Well, it all began in 1975 when a friend of mine helped me build a bistable multivibrator using components, a hammer, wire and nails on a piece of wood. After that I was caught in the fascinating world of electronics and began studying the subject.

The first thing I built is this power supply and shortly afterwards I was in desperate need of a good bread board. I've had lots of interesting experiments with these two absolutely indispensable items.

It wasn't long before I was designing an alarm system with discrete logic components in CMOS, and later, in school, a programmable chess clock. Both worked, and the chess clock became the chosen subject of my efforts to do something with a microprocessor. I bought a Z80, inserted it right down into the battle fields of my bread board and started working.

Then suddenly, my bag with six months of hard work and some 20 pages of hand written assembly, the TTL Data Book and some other stuff, was stolen on a train. What a disaster!  To be able to recover in time before school was over, I had to buy a computer. I chose the NASCOM 2 and now I was really caught.  Thanks to the battery backup on the bread board I could read the program code off the 6117s and from then on I practically never left my NASCOM. Now I could do some really fun projects. This experiment actually was a working chess clock. Did I have fun back then!

Just having discovered the wonderful world of assembly language programming, I began to design a thing I called Telemind. It measures the cost of telephone calls, which was a complicated thing to do in those days, because the cost varied over time of day and distance. I worked with it for many years and it led me into real time programming.

In 1982, after some time using a cassette recorder as the only mass storage, I bought a Danish disk operating system called PolyDos. With its two 360 KB floppy disks it boosted the size of the programs I was able to write, and it was easy to learn. Soon I designed a hard disk controller for it and in the early 90's, an SCSI controller. Both worked just fine. I also designed a floppy disk controller using the Western Digital WD2793 FDC chip to be able to use higher density disks than was possible with the original NASCOM FDC card. And of course, an EPROM programmer was something I had to have.

After many years of development and programming, this is what my NASCOM looks like.  Thanks to the simplicity of the NASCOM, it's quite easy to develop almost any project. Here's a DRAM tester I designed and thought would make me rich...  And here's the beginning of a data logger I built for someone whose company might place an order, but no order was ever placed, so the data logger never went beyond the prototyping stage of development.

When the Z280 came along I wanted to design my own Z280 computer, and I actually had a working Z80 keyboard controller, and had bought Yamaha PCDC V6366 chips for the video, had a Z280 assembler ready, and then the Z280 disappeared from the market. And then, finally, the King of them all arrived. The Z380! WOW!

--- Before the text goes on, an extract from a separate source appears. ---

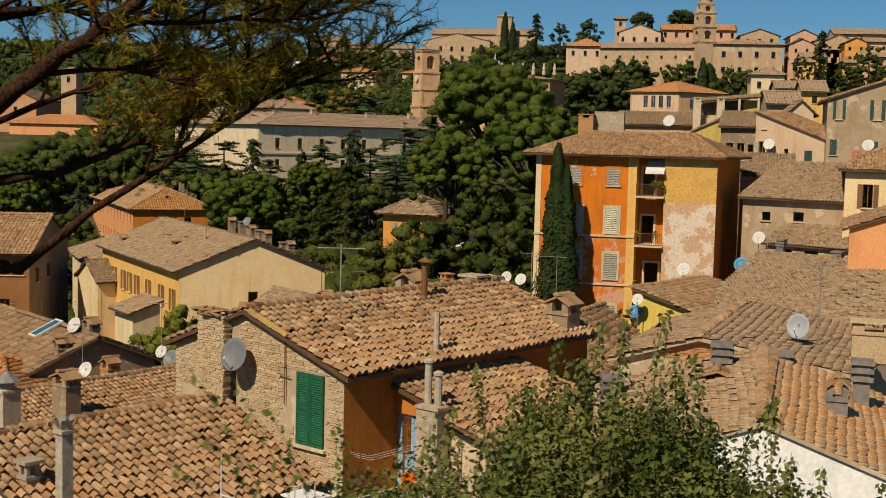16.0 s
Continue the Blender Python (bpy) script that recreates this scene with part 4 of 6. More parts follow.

The dream to have a 32 bit NASCOM using the Z380 was now taking shape. I rewrote the assembler, rearranged the interface of the keyboard controller, laid out plans on how to make best use of existing multifunction I/O and video cards, but I wasn't quite happy with the idea of building a computer using components which would soon no longer be available. ISA was on its way into the grave, PCI seemed too complicated and the memory modules changed shape all the time, as it seemed. I just couldn't solve the problem of finding reasonably cheap spare parts over a longer period of time.

The answer was what lots of people before me had already done - make use of that PC! I have always disliked slow RS232 lines, so this is why I chose to communicate through EPP. Of course there is ECP, but EPP is easier and certainly fast enough for present needs.